Description of the task>
Copy out every line exactly, passing over the pictures.

····················

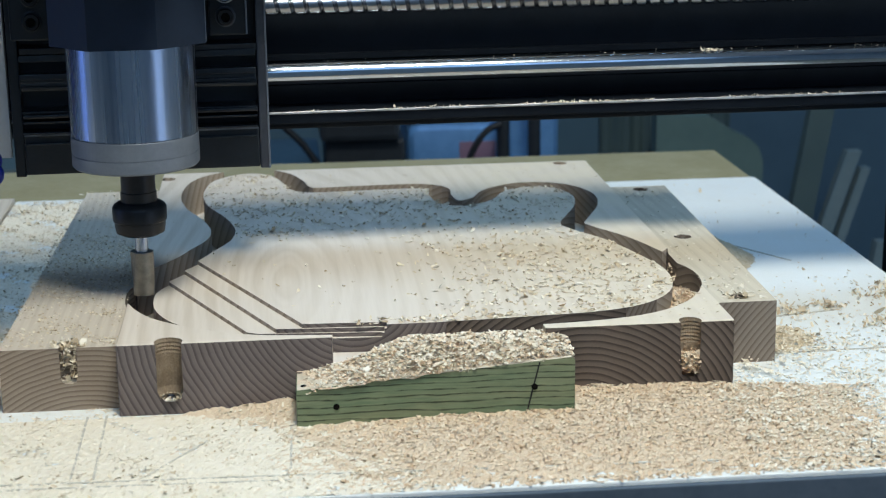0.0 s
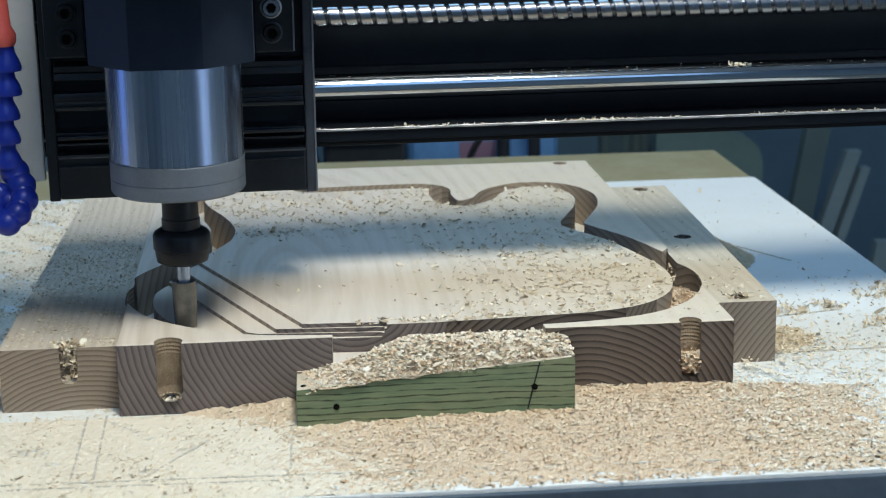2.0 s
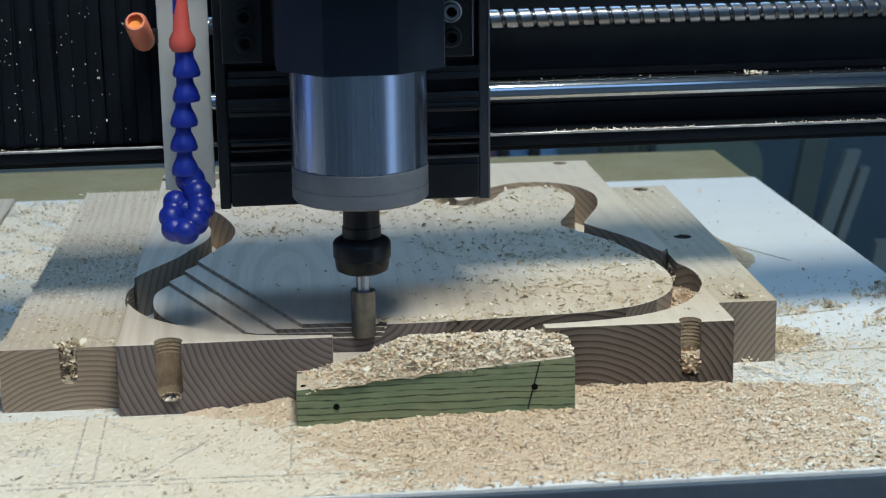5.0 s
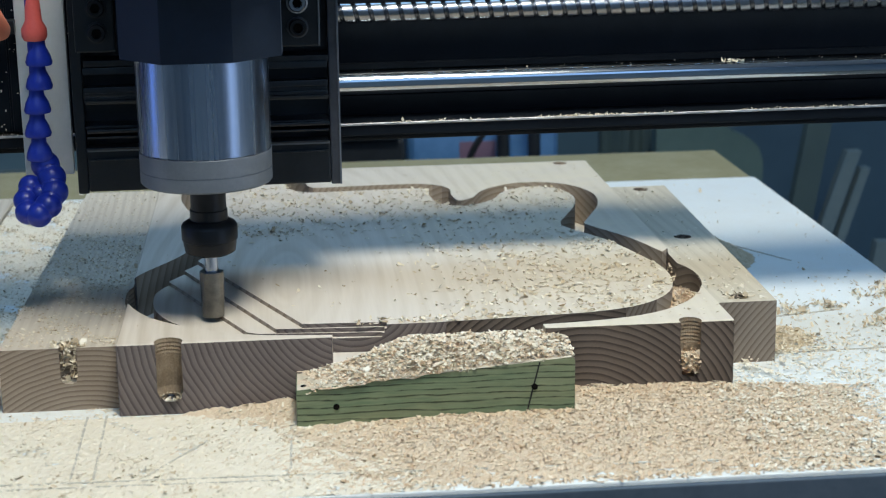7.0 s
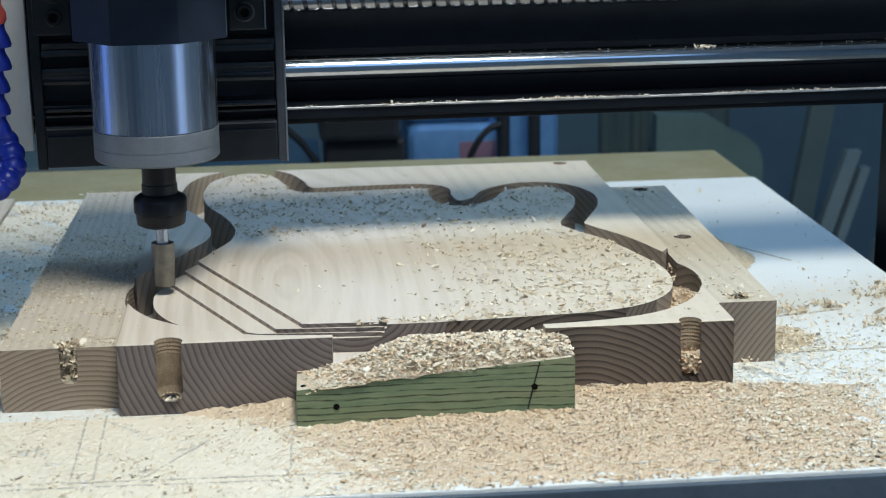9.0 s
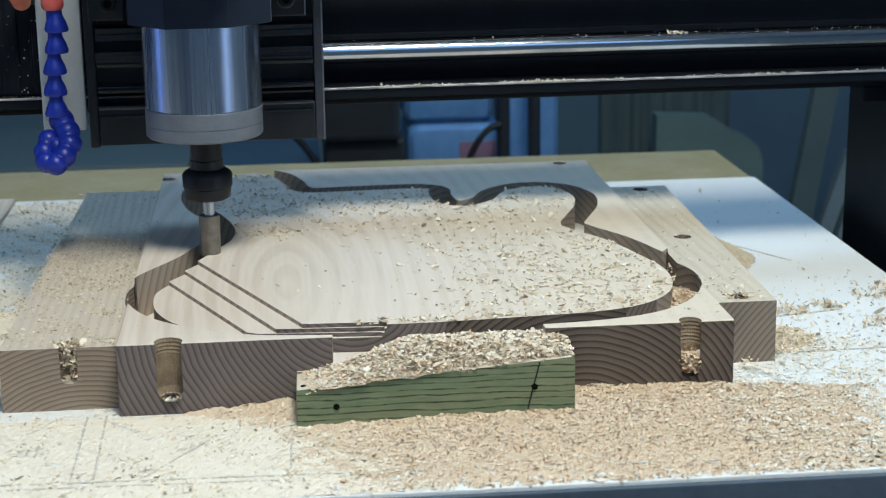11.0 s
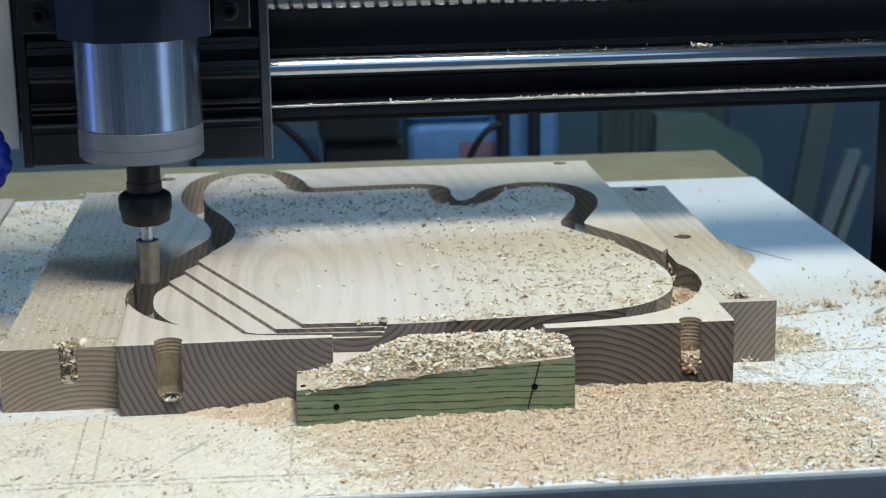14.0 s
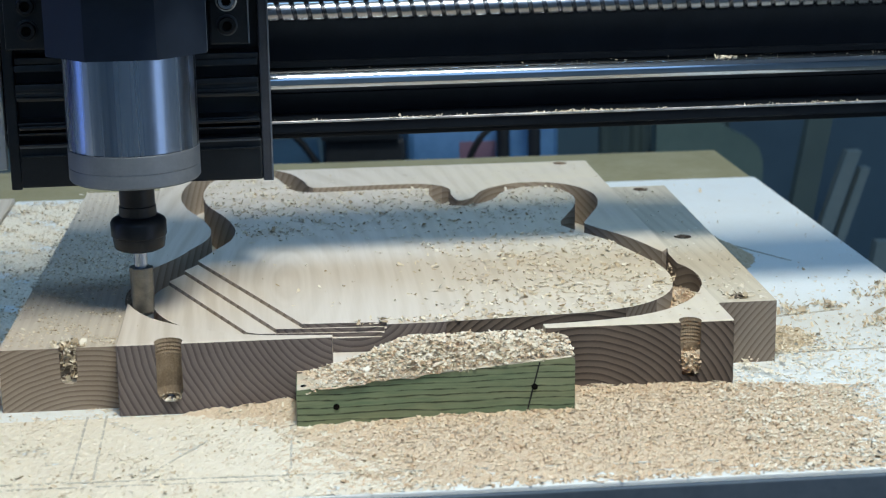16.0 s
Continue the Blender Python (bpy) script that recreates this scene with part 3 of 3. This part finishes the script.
arc = [(0.335 + 0.055 * (1 - math.cos(a)), 1.26, -0.19 + 0.125 * math.sin(a)) for a in [math.pi / 2 * k / 12 for k in range(13)]]
tagged(part("cable", tube([(0.335, 1.26, -0.4395)] + arc, 0.0045), M_rubber, smooth=True), "black rubber cable bent in an arc", "cable")
cloth = bmesh.new()
cols = []
for i in range(61):
    x = 0.53 + 0.0030 * i
    y = 1.30 + 0.004 * math.sin(i * 0.42) + 0.002 * math.sin(i * 1.3)
    cols.append([cloth.verts.new((x, y + k, z)) for k, z in ((0, -0.4398), (0, 0.06), (0.01, 0.06), (0.01, -0.4398))])
for a, b in zip(cols, cols[1:]):
    for k in range(4):
        cloth.faces.new((a[k], b[k], b[(k + 1) % 4], a[(k + 1) % 4]))
for c in (cols[0], cols[-1]):
    cloth.faces.new(c)
bmesh.ops.recalc_face_normals(cloth, faces=cloth.faces)
tagged(part("cloth_sheet", cloth, M_curtain, smooth=True), "grey-green cloth hanging in folds", "cloth")
tagged(part("plastic_panel", prism([(0.585, 0.0), (0.728, 0.0), (0.728, 0.325), (0.722, 0.345), (0.708, 0.358), (0.690, 0.366), (0.655, 0.388), (0.585, 0.392)], 0.0, 0.03), M_panel_green), "grey-green plastic panel with a cut corner", "panel").matrix_basis = pose(0, 1.23, -0.4398, 90)
tagged(part("dark_sheet", box(0.745, 1.30, 1.55, 1.57, -0.4398, 0.10, 0.004), M_darkblue), "dark blue sheet leaning on the wall", "sheet")
for i, (bx, tx, w, top) in enumerate(((0.728, 0.851, 0.019, -0.104), (0.752, 0.867, 0.012, -0.127), (0.728, 0.822, 0.032, 0.02), (0.850, 0.893, 0.020, -0.225))):
    z0 = -0.4396
    bm = bmesh.new()
    for y0 in (1.16, 1.178):
        for x, z in ((bx - w / 2, z0), (bx + w / 2, z0), (tx + w / 2, top), (tx - w / 2, top)):
            bm.verts.new((x - 0.0, y0 + (z - z0) * 0.12, z))
    v = list(bm.verts)
    for f in ((0, 1, 2, 3), (7, 6, 5, 4), (0, 4, 5, 1), (1, 5, 6, 2), (2, 6, 7, 3), (3, 7, 4, 0)):
        bm.faces.new([v[k] for k in f])
    bmesh.ops.recalc_face_normals(bm, faces=bm.faces)
    tagged(part("plank", bm, M_curtain if i == 2 else M_plank), "narrow weathered plank leaning in the dark", "plank", "planks leaning behind the bed")


def storage_crate(x0, x1, y0, y1, top, mat, label):
    ob = tagged(new("storage_crate"), label, "crate", "crates behind the bed")
    ob.location = ((x0 + x1) / 2, y0, -0.4398)
    w, d, h = (x1 - x0) / 2, y1 - y0, top + 0.4398
    part("tub", box(-w, w, 0, d, 0, h - 0.022, 0.012, seg=3), mat, ob, smooth=True)
    part("lid", box(-w - 0.004, w + 0.004, -0.004, d + 0.004, h - 0.0218, h, 0.006, seg=2), mat, ob, smooth=True)
    for side in (-1, 1):
        part("clip", box(side * w * 0.6 - 0.012, side * w * 0.6 + 0.012, -0.008, -0.0042, h - 0.05, h - 0.006, 0.001), M_black, ob)


storage_crate(-0.42, -0.02, 1.20, 1.50, -0.09, M_greyplastic, "blue-grey plastic crate with a lid in the dark")
storage_crate(0.0, 0.150, 1.26, 1.50, -0.12, M_darkblue, "dark blue plastic crate with a lid")

# ---- wood chips ----
rng = np.random.default_rng(7)


def fade(v, a, b):
    return np.clip((v - a) / (b - a), 0, 1)


def lumps(x, y, f):
    return np.sin(x * f + 1.3) * np.sin(y * f * 1.2 + 0.4) + 0.6 * np.sin(x * f * 2.3 + y * f * 1.7) + 0.4 * np.sin(x * f * 0.7 - y * f * 3.1 + 2)


def front_pile(x, y):
    """Height of the chips that lie before the blank."""
    h = 0.0052 * fade(x, 0.08, 0.20) * (1 - fade(x, 0.345, 0.43)) * fade(y, -0.130, -0.045)
    h = h + 0.0042 * fade(x, 0.06, 0.095) * fade(y, -0.030, 0.0) * (1 - fade(x, 0.10, 0.36)) * 0.9
    h = h + 0.0035 * fade(x, 0.035, 0.05) * (1 - fade(x, 0.098, 0.102)) * fade(y, -0.014, 0.0)
    return h + 0.0008 * lumps(x, y, 160) * (h > 0.0005) - 0.0004


def wedge_top(x, y):
    return 0.0222 + (x - 0.1003) * 0.0909


def wedge_pile(x, y):
    """Height of the chips heaped on the wedge and against the blank."""
    m = fade(x, 0.103, 0.155) * (1 - fade(x, 0.236, 0.258))
    h = wedge_top(x, y) - 0.0012 * (1 - fade(x, 0.112, 0.150)) + 0.0008 + 0.0050 * m * fade(y, -0.034, -0.006) + 0.0045 * np.exp(-((x - 0.185) / 0.028) ** 2) * fade(y, -0.03, -0.005)
    h = np.minimum(h, 0.0385 - 0.004 * fade(y, 0.004, 0.016) - 0.014 * (1 - fade(x, 0.130, 0.165)) * fade(y, -0.006, 0.002))
    return h + 0.0007 * lumps(x, y, 190) - 0.0016 * (1 - fade(y, -0.0335, -0.029))


def heap(name, x0, x1, y0, y1, height, low, mat, label, step=0.0016):
    nx, ny = int((x1 - x0) / step), int((y1 - y0) / step)
    X, Y = np.meshgrid(np.linspace(x0, x1, nx), np.linspace(y0, y1, ny), indexing='ij')
    Z = np.maximum(height(X, Y) + rng.normal(0, 0.0003, X.shape), low)
    V = np.stack([X, Y, Z], -1).reshape(-1, 3)
    idx = np.arange(nx * ny).reshape(nx, ny)
    Q = np.stack([idx[:-1, :-1], idx[1:, :-1], idx[1:, 1:], idx[:-1, 1:]], -1).reshape(-1, 4)
    keep = V[Q][:, :, 2].max(1) > low + 1e-5
    me = bpy.data.meshes.new(name)
    me.from_pydata(V.tolist(), [], Q[keep].tolist())
    me.materials.append(mat)
    return tagged(new(name, me), label, "wood chips", "", "stuff")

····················

The reply>
0.0 s
2.0 s
5.0 s
7.0 s
9.0 s
11.0 s
14.0 s
16.0 s
Continue the Blender Python (bpy) script that recreates this scene with part 3 of 3. This part finishes the script.
arc = [(0.335 + 0.055 * (1 - math.cos(a)), 1.26, -0.19 + 0.125 * math.sin(a)) for a in [math.pi / 2 * k / 12 for k in range(13)]]
tagged(part("cable", tube([(0.335, 1.26, -0.4395)] + arc, 0.0045), M_rubber, smooth=True), "black rubber cable bent in an arc", "cable")
cloth = bmesh.new()
cols = []
for i in range(61):
    x = 0.53 + 0.0030 * i
    y = 1.30 + 0.004 * math.sin(i * 0.42) + 0.002 * math.sin(i * 1.3)
    cols.append([cloth.verts.new((x, y + k, z)) for k, z in ((0, -0.4398), (0, 0.06), (0.01, 0.06), (0.01, -0.4398))])
for a, b in zip(cols, cols[1:]):
    for k in range(4):
        cloth.faces.new((a[k], b[k], b[(k + 1) % 4], a[(k + 1) % 4]))
for c in (cols[0], cols[-1]):
    cloth.faces.new(c)
bmesh.ops.recalc_face_normals(cloth, faces=cloth.faces)
tagged(part("cloth_sheet", cloth, M_curtain, smooth=True), "grey-green cloth hanging in folds", "cloth")
tagged(part("plastic_panel", prism([(0.585, 0.0), (0.728, 0.0), (0.728, 0.325), (0.722, 0.345), (0.708, 0.358), (0.690, 0.366), (0.655, 0.388), (0.585, 0.392)], 0.0, 0.03), M_panel_green), "grey-green plastic panel with a cut corner", "panel").matrix_basis = pose(0, 1.23, -0.4398, 90)
tagged(part("dark_sheet", box(0.745, 1.30, 1.55, 1.57, -0.4398, 0.10, 0.004), M_darkblue), "dark blue sheet leaning on the wall", "sheet")
for i, (bx, tx, w, top) in enumerate(((0.728, 0.851, 0.019, -0.104), (0.752, 0.867, 0.012, -0.127), (0.728, 0.822, 0.032, 0.02), (0.850, 0.893, 0.020, -0.225))):
    z0 = -0.4396
    bm = bmesh.new()
    for y0 in (1.16, 1.178):
        for x, z in ((bx - w / 2, z0), (bx + w / 2, z0), (tx + w / 2, top), (tx - w / 2, top)):
            bm.verts.new((x - 0.0, y0 + (z - z0) * 0.12, z))
    v = list(bm.verts)
    for f in ((0, 1, 2, 3), (7, 6, 5, 4), (0, 4, 5, 1), (1, 5, 6, 2), (2, 6, 7, 3), (3, 7, 4, 0)):
        bm.faces.new([v[k] for k in f])
    bmesh.ops.recalc_face_normals(bm, faces=bm.faces)
    tagged(part("plank", bm, M_curtain if i == 2 else M_plank), "narrow weathered plank leaning in the dark", "plank", "planks leaning behind the bed")


def storage_crate(x0, x1, y0, y1, top, mat, label):
    ob = tagged(new("storage_crate"), label, "crate", "crates behind the bed")
    ob.location = ((x0 + x1) / 2, y0, -0.4398)
    w, d, h = (x1 - x0) / 2, y1 - y0, top + 0.4398
    part("tub", box(-w, w, 0, d, 0, h - 0.022, 0.012, seg=3), mat, ob, smooth=True)
    part("lid", box(-w - 0.004, w + 0.004, -0.004, d + 0.004, h - 0.0218, h, 0.006, seg=2), mat, ob, smooth=True)
    for side in (-1, 1):
        part("clip", box(side * w * 0.6 - 0.012, side * w * 0.6 + 0.012, -0.008, -0.0042, h - 0.05, h - 0.006, 0.001), M_black, ob)


storage_crate(-0.42, -0.02, 1.20, 1.50, -0.09, M_greyplastic, "blue-grey plastic crate with a lid in the dark")
storage_crate(0.0, 0.150, 1.26, 1.50, -0.12, M_darkblue, "dark blue plastic crate with a lid")

# ---- wood chips ----
rng = np.random.default_rng(7)


def fade(v, a, b):
    return np.clip((v - a) / (b - a), 0, 1)


def lumps(x, y, f):
    return np.sin(x * f + 1.3) * np.sin(y * f * 1.2 + 0.4) + 0.6 * np.sin(x * f * 2.3 + y * f * 1.7) + 0.4 * np.sin(x * f * 0.7 - y * f * 3.1 + 2)


def front_pile(x, y):
    """Height of the chips that lie before the blank."""
    h = 0.0052 * fade(x, 0.08, 0.20) * (1 - fade(x, 0.345, 0.43)) * fade(y, -0.130, -0.045)
    h = h + 0.0042 * fade(x, 0.06, 0.095) * fade(y, -0.030, 0.0) * (1 - fade(x, 0.10, 0.36)) * 0.9
    h = h + 0.0035 * fade(x, 0.035, 0.05) * (1 - fade(x, 0.098, 0.102)) * fade(y, -0.014, 0.0)
    return h + 0.0008 * lumps(x, y, 160) * (h > 0.0005) - 0.0004


def wedge_top(x, y):
    return 0.0222 + (x - 0.1003) * 0.0909


def wedge_pile(x, y):
    """Height of the chips heaped on the wedge and against the blank."""
    m = fade(x, 0.103, 0.155) * (1 - fade(x, 0.236, 0.258))
    h = wedge_top(x, y) - 0.0012 * (1 - fade(x, 0.112, 0.150)) + 0.0008 + 0.0050 * m * fade(y, -0.034, -0.006) + 0.0045 * np.exp(-((x - 0.185) / 0.028) ** 2) * fade(y, -0.03, -0.005)
    h = np.minimum(h, 0.0385 - 0.004 * fade(y, 0.004, 0.016) - 0.014 * (1 - fade(x, 0.130, 0.165)) * fade(y, -0.006, 0.002))
    return h + 0.0007 * lumps(x, y, 190) - 0.0016 * (1 - fade(y, -0.0335, -0.029))


def heap(name, x0, x1, y0, y1, height, low, mat, label, step=0.0016):
    nx, ny = int((x1 - x0) / step), int((y1 - y0) / step)
    X, Y = np.meshgrid(np.linspace(x0, x1, nx), np.linspace(y0, y1, ny), indexing='ij')
    Z = np.maximum(height(X, Y) + rng.normal(0, 0.0003, X.shape), low)
    V = np.stack([X, Y, Z], -1).reshape(-1, 3)
    idx = np.arange(nx * ny).reshape(nx, ny)
    Q = np.stack([idx[:-1, :-1], idx[1:, :-1], idx[1:, 1:], idx[:-1, 1:]], -1).reshape(-1, 4)
    keep = V[Q][:, :, 2].max(1) > low + 1e-5
    me = bpy.data.meshes.new(name)
    me.from_pydata(V.tolist(), [], Q[keep].tolist())
    me.materials.append(mat)
    return tagged(new(name, me), label, "wood chips", "", "stuff")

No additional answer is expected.